The Reserve Bank keeps inflation in check, oversees the financial system, regulates banks and issues the country’s currency. These are important jobs, defined by Parliament. Nowhere among them does it say: decide where banks must put their ATMs.
But that is what the Bank is now attempting. It wants banks to establish more than 1,200 cash service sites across the country, at an estimated annual cost of $104 million. An 84-page consultation document details coverage maps and cost projections. What it conspicuously lacks is a legal basis for any of it.
This is not a grey area. Parliament had the opportunity to grant the Reserve Bank powers to compel banks to provide cash services. It chose not to.
The Bank pressed on regardless. Its consultation opened in February. When questions arose about its authority, it extended the submission deadline to July.
On Sunday, three days after the original deadline passed, Reserve Bank Governor Anna Breman appeared on TVNZ’s Q+A. Jack Tame asked whether the Bank has the power to do what it proposes. Breman could not confirm it. She promised an answer “within a couple of weeks.”

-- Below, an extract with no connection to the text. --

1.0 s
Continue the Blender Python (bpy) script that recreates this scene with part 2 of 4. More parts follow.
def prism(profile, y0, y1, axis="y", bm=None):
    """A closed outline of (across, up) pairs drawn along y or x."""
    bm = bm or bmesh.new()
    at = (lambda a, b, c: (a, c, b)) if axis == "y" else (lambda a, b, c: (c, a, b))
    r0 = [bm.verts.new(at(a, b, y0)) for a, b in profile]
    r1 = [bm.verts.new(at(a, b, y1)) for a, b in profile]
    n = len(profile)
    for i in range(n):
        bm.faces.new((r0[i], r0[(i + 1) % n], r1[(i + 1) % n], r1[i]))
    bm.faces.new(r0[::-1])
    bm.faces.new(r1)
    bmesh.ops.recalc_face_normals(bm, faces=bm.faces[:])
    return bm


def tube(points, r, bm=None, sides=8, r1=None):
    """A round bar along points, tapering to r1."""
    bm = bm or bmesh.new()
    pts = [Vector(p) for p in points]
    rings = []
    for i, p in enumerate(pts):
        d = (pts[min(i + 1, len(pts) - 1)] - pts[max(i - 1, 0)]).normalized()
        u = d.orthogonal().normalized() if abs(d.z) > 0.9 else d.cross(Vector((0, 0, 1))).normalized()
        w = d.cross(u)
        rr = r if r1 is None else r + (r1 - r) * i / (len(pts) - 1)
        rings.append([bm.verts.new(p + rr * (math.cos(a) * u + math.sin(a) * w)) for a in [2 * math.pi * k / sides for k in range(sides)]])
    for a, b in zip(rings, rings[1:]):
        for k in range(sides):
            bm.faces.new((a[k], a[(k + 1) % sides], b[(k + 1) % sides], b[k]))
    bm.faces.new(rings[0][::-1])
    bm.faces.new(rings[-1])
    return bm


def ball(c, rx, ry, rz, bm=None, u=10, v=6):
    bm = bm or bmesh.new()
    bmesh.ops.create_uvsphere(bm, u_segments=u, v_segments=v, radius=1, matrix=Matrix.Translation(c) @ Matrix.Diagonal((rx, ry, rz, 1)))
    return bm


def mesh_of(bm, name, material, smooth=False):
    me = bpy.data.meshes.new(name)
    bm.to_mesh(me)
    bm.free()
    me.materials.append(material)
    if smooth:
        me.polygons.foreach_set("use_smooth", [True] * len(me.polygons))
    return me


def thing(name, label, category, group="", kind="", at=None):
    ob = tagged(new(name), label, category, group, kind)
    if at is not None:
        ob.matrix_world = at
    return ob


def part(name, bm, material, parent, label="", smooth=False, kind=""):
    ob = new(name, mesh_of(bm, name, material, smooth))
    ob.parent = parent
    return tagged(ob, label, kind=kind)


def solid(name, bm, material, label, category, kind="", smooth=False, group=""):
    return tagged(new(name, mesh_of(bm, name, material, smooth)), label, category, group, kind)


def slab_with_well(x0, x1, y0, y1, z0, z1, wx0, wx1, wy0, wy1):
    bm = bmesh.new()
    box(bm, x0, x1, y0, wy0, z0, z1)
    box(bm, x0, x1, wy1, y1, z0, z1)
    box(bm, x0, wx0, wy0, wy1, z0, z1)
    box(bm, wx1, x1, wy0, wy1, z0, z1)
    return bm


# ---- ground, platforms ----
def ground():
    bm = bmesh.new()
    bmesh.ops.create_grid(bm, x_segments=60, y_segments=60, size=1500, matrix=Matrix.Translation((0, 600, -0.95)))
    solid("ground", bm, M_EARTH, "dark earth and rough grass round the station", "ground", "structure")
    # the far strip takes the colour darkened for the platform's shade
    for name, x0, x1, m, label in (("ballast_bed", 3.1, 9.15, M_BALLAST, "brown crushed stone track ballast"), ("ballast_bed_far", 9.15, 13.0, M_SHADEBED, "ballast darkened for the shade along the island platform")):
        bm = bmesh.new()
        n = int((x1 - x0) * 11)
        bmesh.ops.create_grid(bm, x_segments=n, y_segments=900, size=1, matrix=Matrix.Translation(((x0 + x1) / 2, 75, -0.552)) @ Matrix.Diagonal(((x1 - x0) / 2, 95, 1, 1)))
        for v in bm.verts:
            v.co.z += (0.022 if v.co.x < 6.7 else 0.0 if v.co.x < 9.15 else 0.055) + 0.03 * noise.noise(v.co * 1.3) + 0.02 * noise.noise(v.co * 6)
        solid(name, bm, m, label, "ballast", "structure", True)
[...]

A regulator that cannot tell the public whether its own proposal is lawful has more than a timing problem. It has a problem of overreach.

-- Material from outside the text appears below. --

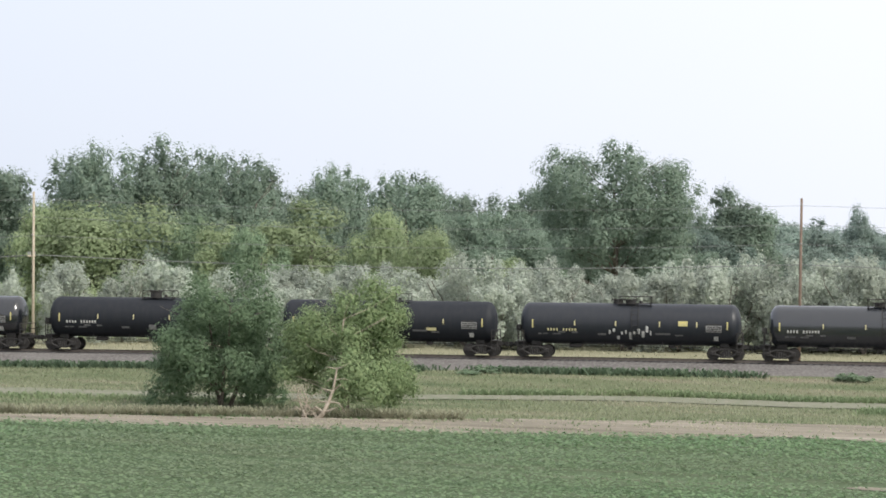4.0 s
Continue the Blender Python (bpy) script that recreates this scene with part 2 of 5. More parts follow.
MAT = {
    "ground": streaky("dry grass ground", [(0.30, (0.072, 0.100, 0.054)), (0.43, (0.118, 0.138, 0.080)), (0.56, (0.150, 0.162, 0.102)), (0.70, (0.205, 0.186, 0.140))], (0.112, 0.128, 0.066)),
    "straw_ground": streaky("straw verge", [(0.3, (0.200, 0.195, 0.130)), (0.5, (0.250, 0.240, 0.165)), (0.7, (0.290, 0.275, 0.200))], (0.180, 0.185, 0.115)),
    "bank_ground": streaky("tan verge", [(0.3, (0.144, 0.147, 0.088)), (0.5, (0.177, 0.175, 0.108)), (0.7, (0.212, 0.200, 0.132))], (0.134, 0.142, 0.083)),
    "far_field": streaky("far green field", [(0.3, (0.090, 0.167, 0.077)), (0.7, (0.135, 0.211, 0.099))], (0.108, 0.176, 0.088), 0.01, 0.06, 0.8),
    "brick_roof": two_scale("brown roofing", (0.060, 0.050, 0.045), (0.052, 0.044, 0.040), (0.078, 0.064, 0.056), 0.4, 4),
    "soil": streaky("field soil", [(0.35, (0.078, 0.119, 0.064)), (0.6, (0.105, 0.134, 0.081)), (0.8, (0.171, 0.164, 0.123))], (0.074, 0.108, 0.055), 0.02, 0.5),
    "sparse_soil": streaky("sparsely planted soil", [(0.30, (0.113, 0.151, 0.086)), (0.5, (0.143, 0.171, 0.106)), (0.72, (0.193, 0.203, 0.141))], (0.104, 0.146, 0.080), 0.03, 0.6),
    "dirt": streaky("dirt track", [(0.30, (0.113, 0.103, 0.078)), (0.43, (0.194, 0.175, 0.143)), (0.56, (0.243, 0.218, 0.181)), (0.70, (0.329, 0.297, 0.255))], (0.173, 0.160, 0.125), 0.06, 0.75, 1.2),
    "path": two_scale("gravel path", (0.160, 0.164, 0.114), (0.124, 0.142, 0.082), (0.195, 0.190, 0.146), 0.12, 1.2, relief=0.06),
    "ballast": two_scale("crushed stone", (0.124, 0.116, 0.112), (0.094, 0.087, 0.084), (0.186, 0.176, 0.170), 0.25, 5.0, relief=0.12),
    "dry_meadow": streaky("dry meadow", [(0.30, (0.130, 0.128, 0.084)), (0.5, (0.178, 0.163, 0.115)), (0.72, (0.232, 0.196, 0.150))], (0.140, 0.136, 0.090)),
    "steel": two_scale("rail steel", (0.070, 0.058, 0.053), (0.050, 0.041, 0.036), (0.090, 0.081, 0.073), 2, 14, rough=0.5, metal=0.5),
    "tie": two_scale("tarred timber", (0.035, 0.035, 0.033), (0.050, 0.049, 0.046), (0.065, 0.064, 0.063), 1, 9),
    "wood": two_scale("pole timber", (0.40, 0.345, 0.27), (0.33, 0.285, 0.225), (0.46, 0.41, 0.33), 0.8, 8),
    "old_wood": two_scale("weathered pole", (0.175, 0.125, 0.098), (0.14, 0.10, 0.08), (0.215, 0.165, 0.13), 0.8, 8),
    "bark": two_scale("grey bark", (0.14, 0.12, 0.10), (0.19, 0.165, 0.14), (0.10, 0.085, 0.07), 0.7, 7, relief=0.04),
    "pale_bark": two_scale("pale dead bark", (0.36, 0.31, 0.25), (0.28, 0.24, 0.19), (0.42, 0.37, 0.31), 1.5, 9),
    "wire": two_scale("wire", (0.272, 0.280, 0.288), (0.240, 0.248, 0.256), (0.208, 0.208, 0.216), 1, 5, rough=0.5),
    "tank_black": paint("matt black tank paint", (0.0115, 0.0140, 0.0195), 0.64, 0.3, (0.033, 0.033, 0.036), 0.25),
    "tank_grey": paint("glossy charcoal tank paint", (0.017, 0.020, 0.026), 0.2, 1.0, (0.039, 0.041, 0.047), 0.25),
    "tank_brown": paint("sooty black tank paint", (0.0125, 0.0150, 0.0205), 0.44, 0.4, (0.037, 0.037, 0.040), 0.28),
    "under": two_scale("grimy steel", (0.016, 0.0155, 0.0155), (0.024, 0.023, 0.0225), (0.036, 0.033, 0.032), 1.2, 8, rough=0.75),
    "wheel": two_scale("grimy wheel", (0.026, 0.024, 0.024), (0.021, 0.020, 0.020), (0.038, 0.034, 0.032), 2, 9, rough=0.6, metal=0.3),
    "white": two_scale("worn white lettering", (0.62, 0.62, 0.60), (0.5, 0.5, 0.49), (0.4, 0.4, 0.4), 1.5, 9, rough=0.6),
    "grey_panel": two_scale("grey stencil panel", (0.27, 0.27, 0.27), (0.22, 0.22, 0.22), (0.1, 0.1, 0.1), 2, 7, rough=0.6),
    "faint": two_scale("faded stencil", (0.12, 0.12, 0.125), (0.09, 0.09, 0.095), (0.16, 0.16, 0.16), 2, 8, rough=0.6),
    "yellow": two_scale("reflective yellow", (0.581, 0.512, 0.172), (0.510, 0.449, 0.172), (0.475, 0.431, 0.238), 2, 8, rough=0.5),
    "pale_yellow": two_scale("pale reflective strip", (0.72, 0.66, 0.36), (0.62, 0.56, 0.3), (0.5, 0.46, 0.28), 2, 8, rough=0.5),
    "teal": two_scale("teal spray paint", (0.25, 0.5, 0.47), (0.5, 0.62, 0.6), (0.7, 0.72, 0.7), 1.2, 5, rough=0.5),
    "red": two_scale("red machine paint", (0.5, 0.05, 0.04), (0.42, 0.05, 0.04), (0.3, 0.06, 0.05), 0.6, 5, rough=0.45),
    "plastic": two_scale("white film", (0.600, 0.608, 0.592), (0.528, 0.536, 0.512), (0.640, 0.640, 0.640), 0.5, 4, rough=0.5),
    "orange": two_scale("orange marker", (0.65, 0.16, 0.06), (0.55, 0.13, 0.05), (0.5, 0.2, 0.1), 2, 9, rough=0.5),
    "cottonwood": leafy("cottonwood leaves", [(0.0, (0.090, 0.125, 0.099)), (0.5, (0.112, 0.146, 0.115)), (1.0, (0.137, 0.168, 0.135))]),
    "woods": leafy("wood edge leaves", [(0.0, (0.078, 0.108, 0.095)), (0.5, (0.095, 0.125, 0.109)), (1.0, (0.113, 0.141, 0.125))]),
    # wood edge leaves again, lightened and greyed: distance haze put into the colour
    "hazed_grove": leafy("haze-paled wood leaves", [(0.0, (0.117, 0.153, 0.138)), (0.5, (0.142, 0.177, 0.158)), (1.0, (0.168, 0.200, 0.182))]),
    "willow": leafy("willow leaves", [(0.0, (0.134, 0.168, 0.096)), (0.5, (0.160, 0.195, 0.116)), (1.0, (0.188, 0.222, 0.138))]),
    "big_leaf": leafy("dense green leaves", [(0.0, (0.069, 0.103, 0.063)), (0.5, (0.087, 0.125, 0.076)), (1.0, (0.108, 0.148, 0.092))]),
    "green": leafy("green leaves", [(0.0, (0.098, 0.138, 0.092)), (0.5, (0.122, 0.165, 0.110)), (1.0, (0.146, 0.190, 0.128))]),
    "light_green": leafy("light green leaves", [(0.0, (0.108, 0.149, 0.078)), (0.5, (0.137, 0.179, 0.095)), (1.0, (0.174, 0.211, 0.117))]),
    "olive": leafy("silver leaves", [(0.0, (0.181, 0.205, 0.174)), (0.5, (0.228, 0.251, 0.219)), (1.0, (0.277, 0.297, 0.265))]),
    "silver": leafy("pale silver leaves", [(0.0, (0.214, 0.235, 0.200)), (0.5, (0.269, 0.289, 0.254)), (1.0, (0.325, 0.342, 0.306))]),
    "dark_bush": leafy("grey-green bush leaves", [(0.0, (0.063, 0.086, 0.059)), (0.5, (0.078, 0.102, 0.070)), (1.0, (0.093, 0.118, 0.083))]),
    "crop": leafy("crop leaves", [(0.0, (0.061, 0.100, 0.054)), (0.5, (0.086, 0.130, 0.072)), (1.0, (0.113, 0.158, 0.093))], patch=0.035, dry=(0.102, 0.124, 0.081)),
    "sparse_crop": leafy("paler crop leaves", [(0.0, (0.083, 0.130, 0.072)), (0.5, (0.118, 0.171, 0.096)), (1.0, (0.155, 0.207, 0.124))], patch=0.035, dry=(0.138, 0.162, 0.108)),
    "grass": meadow("grass blades", [(0.30, (0.072, 0.100, 0.057)), (0.43, (0.118, 0.138, 0.085)), (0.56, (0.150, 0.162, 0.108)), (0.70, (0.205, 0.186, 0.148))]),
    "west_grass": meadow("pale western grass blades", [(0.30, (0.086, 0.116, 0.064)), (0.43, (0.141, 0.160, 0.095)), (0.56, (0.179, 0.188, 0.121)), (0.70, (0.245, 0.216, 0.166))]),
    "deep_grass": meadow("deep green grass", [(0.3, (0.089, 0.124, 0.069)), (0.7, (0.131, 0.158, 0.089))]),
    "edge_weed": meadow("dark ditch weeds", [(0.3, (0.071, 0.104, 0.056)), (0.7, (0.105, 0.133, 0.073))]),
    "bank_blades": meadow("bank grass", [(0.30, (0.148, 0.185, 0.100)), (0.45, (0.201, 0.218, 0.131)), (0.58, (0.253, 0.251, 0.170)), (0.72, (0.301, 0.284, 0.211))], 7.0),
    "tan_grass": leafy("tan grass", [(0.0, (0.164, 0.164, 0.121)), (0.5, (0.189, 0.188, 0.138)), (1.0, (0.214, 0.211, 0.159))]),
    "bank_tan": leafy("tan bank grass", [(0.0, (0.143, 0.153, 0.089)), (0.5, (0.176, 0.184, 0.110)), (1.0, (0.212, 0.213, 0.137))]),
    "yellow_grass": leafy("yellow flowering weeds", [(0.0, (0.178, 0.201, 0.125)), (0.5, (0.222, 0.237, 0.138)), (1.0, (0.267, 0.273, 0.162))]),
    "bush_green": leafy("bush leaves", [(0.0, (0.093, 0.132, 0.078)), (0.5, (0.119, 0.160, 0.093)), (1.0, (0.149, 0.193, 0.119))]),
    "sage": leafy("sage leaves", [(0.0, (0.162, 0.186, 0.150)), (0.5, (0.197, 0.222, 0.180)), (1.0, (0.242, 0.267, 0.221))]),
    "weed": leafy("dark weeds", [(0.0, (0.052, 0.078, 0.051)), (0.5, (0.065, 0.093, 0.059)), (1.0, (0.080, 0.108, 0.071))]),
}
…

The Reserve Bank could not compel banks to run postal services from their branches. It could not order them to sell insurance or open cafes. Everyone can see why: these things have nothing to do with the Bank’s job.

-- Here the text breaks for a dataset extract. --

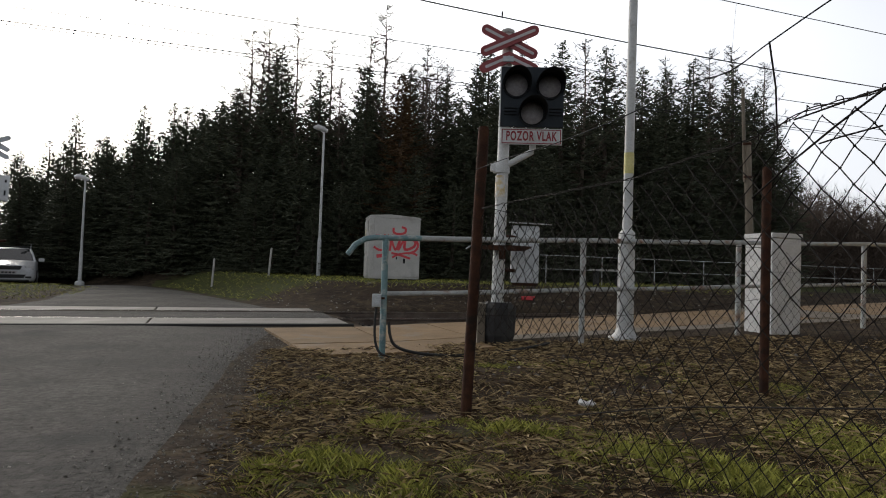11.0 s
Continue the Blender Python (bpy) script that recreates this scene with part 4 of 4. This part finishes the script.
    q = thing("loudspeaker", t.matrix_basis @ pose(-0.08, 0.02, 2.2), "small grey horn loudspeaker under the eave", "loudspeaker")
    part("horn", Shape().tube([(0.08, -0.04, 0), (0, 0.0, 0), (-0.09, 0.05, -0.03)], [0.03, 0.04, 0.075], 12), BLACK, q)
    part("bracket", Shape().box((0.06, -0.04, 0.0), (0.1, 0.03, 0.03)), BLACK, q)
    part("wall_wire", Shape().tube([(0.05, 0.0, 0.3), (-0.2, 0.4, 0.24), (-0.75, 1.1, 0.15)], 0.01, 5), BLACK, q)


def car():
    """Estate car seen from the front. Local: -y is ahead."""
    r = 30.5
    x, y = r * math.sin(radians(-28.5)), r * math.cos(radians(-28.5))
    t = thing("white_car", pose(x, y, dip(x, y) + 0.015, 0, 0, 26), "white hatchback car parked on the road beside the crossing", "car")

    def loft(rows, closed=True):
        s = Shape()
        k = len(rows[0])
        v = [q for row in rows for q in row]
        s.add(v, [(i * k + j, i * k + (j + 1) % k, (i + 1) * k + (j + 1) % k, (i + 1) * k + j) for i in range(len(rows) - 1) for j in range(k)], True)
        s.add(rows[0], [tuple(range(k))])
        s.add(rows[-1], [tuple(range(k))[::-1]])
        return s

    def section(y0, hw, zl, zh, crown=0.03, tuck=0.06):
        return [(-hw + tuck, y0, zl), (-hw, y0, zl + 0.14), (-hw - 0.0, y0, zl + 0.3), (-hw + 0.03, y0, zh - 0.08), (-hw + 0.1, y0, zh), (0, y0, zh + crown),
                (hw - 0.1, y0, zh), (hw - 0.03, y0, zh - 0.08), (hw, y0, zl + 0.3), (hw, y0, zl + 0.14), (hw - tuck, y0, zl)]
    body = loft([section(-2.27, 0.60, 0.28, 0.62, 0.02), section(-2.2, 0.74, 0.22, 0.72), section(-2.0, 0.84, 0.2, 0.79), section(-1.3, 0.88, 0.2, 0.91),
                 section(-0.9, 0.885, 0.2, 0.96), section(0.6, 0.885, 0.2, 0.98), section(1.8, 0.87, 0.22, 1.0), section(2.2, 0.78, 0.3, 0.95)])
    part("body", body, CARPAINT, t)
    roof = loft([section(-0.1, 0.60, 1.30, 1.395, 0.03, 0.02), section(0.2, 0.62, 1.32, 1.43, 0.035, 0.02), section(1.0, 0.61, 1.3, 1.43, 0.03, 0.02), section(1.7, 0.56, 1.25, 1.36, 0.03, 0.02)])
    lowp = [(-0.78, -1.02, 0.93), (0.78, -1.02, 0.93), (0.80, 1.95, 0.97), (-0.80, 1.95, 0.97)]
    topp = [(-0.585, -0.12, 1.405), (0.585, -0.12, 1.405), (0.56, 1.65, 1.36), (-0.56, 1.65, 1.36)]
    for nm, q in (("windscreen", (0, 1, 5, 4)), ("side_window", (1, 2, 6, 5)), ("rear_window", (2, 3, 7, 6)), ("side_window", (3, 0, 4, 7))):
        part(nm, Shape().add([(lowp + topp)[i] for i in q], [(0, 1, 2, 3)]), CARGLASS, t, "dark reflecting glass")
    part("roof", roof, CARPAINT, t)
    for sx in (-1, 1):
        part("pillar", Shape().tube([(sx * 0.79, -1.04, 0.92), (sx * 0.7, -0.6, 1.18), (sx * 0.6, -0.12, 1.39)], 0.045, 6), CARPAINT, t)
        part("headlight", Shape().box((sx * 0.63, -2.1, 0.7), (0.3, 0.2, 0.15), sx * 18, 0.04), LAMPGLASS, t)
        part("fog_light", Shape().box((sx * 0.62, -2.235, 0.36), (0.2, 0.06, 0.07), sx * 12, 0.02), CARDARK, t)
        mir = part("mirror", Shape().box((sx * 0.99, -0.78, 1.0), (0.2, 0.12, 0.14), 0, 0.04), CARPAINT, t)
        part("mirror_arm", Shape().box((sx * 0.88, -0.78, 0.96), (0.1, 0.06, 0.05)), CARDARK, mir)
        for yy in (-1.42, 1.25):
            w = part("wheel", Shape().tube([(sx * 0.7, yy, 0.31), (sx * 0.885, yy, 0.31)], 0.31, 20), RUBBER, t)
            part("rim", Shape().tube([(sx * 0.87, yy, 0.31), (sx * 0.895, yy, 0.31)], 0.2, 16), GALV, w)
    part("grille", Shape().prism([(-0.36, 0.0), (-0.42, 0.13), (0.42, 0.13), (0.36, 0.0)], 0.1, Matrix.Translation((0, -2.30, 0.63))), CARDARK, t)
    part("grille_trim", Shape().tube([(-0.43, -2.29, 0.765), (0, -2.32, 0.785), (0.43, -2.29, 0.765)], 0.014, 6), CHROME, t)
    part("badge", Shape().tube([(0, -2.33, 0.8), (0, -2.3, 0.8)], 0.045, 12), CHROME, t)
    part("lower_intake", Shape().prism([(-0.48, 0), (-0.55, 0.13), (0.55, 0.13), (0.48, 0)], 0.1, Matrix.Translation((0, -2.325, 0.33))), CARDARK, t)
    part("bumper_lip", Shape().box((0, -2.22, 0.24), (1.3, 0.14, 0.07), 0, 0.02), CARDARK, t)
    pl = part("number_plate", Shape().box((0, -2.34, 0.53), (0.52, 0.02, 0.11), 0, 0.004), SIGNWHITE, t)
    for k in range(4):
        part("plate_bar", Shape().box((-0.16 + 0.11 * k, -2.352, 0.53), (0.07, 0.004, 0.06)), CARDARK, pl)
    part("wiper", Shape().tube([(0.3, -1.0, 0.965), (-0.25, -0.92, 1.0)], 0.01, 4), CARDARK, t)
    part("roof_bar", Shape().box((0.1, 0.3, 1.49), (1.0, 0.08, 0.03), 0, 0.01).box((0.1, 0.9, 1.5), (1.0, 0.3, 0.05), 0, 0.01), BLACK, t)


TUFTS = [(-0.3, 2.9, 0.24, 0.28, 0.75), (0.0, 3.6, 0.2, 0.2, 0.6), (-0.05, 2.35, 0.35, 0.25, 0.4), (1.7, 2.7, 0.6, 0.45, 0.5), (2.5, 3.3, 0.6, 0.35, 0.35), (0.55, 3.75, 0.15, 0.12, 0.6)]   # x, y, reach, reach, weight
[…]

Telling banks where to place their cash access points is no different in principle. It is just less obviously absurd, which makes it more dangerous.
Governor Breman has said she hopes banks will set up a voluntary scheme for rural cash services. But how voluntary is a scheme your regulator is pushing you into? When the institution that grants your banking licence expresses a “hope,” banks know that hope carries weight no ordinary suggestion does.
The Reserve Bank is operationally independent from politics for good reason. But that independence comes with a condition: the Bank must stay within the boundaries Parliament chooses to give it. A central bank that rejects those boundaries is not independent. It is unaccountable.
Finance Minister Nicola Willis should be asking how this consultation went out without anyone first checking the Bank’s legal authority. That was a governance failure. It needs to be put right.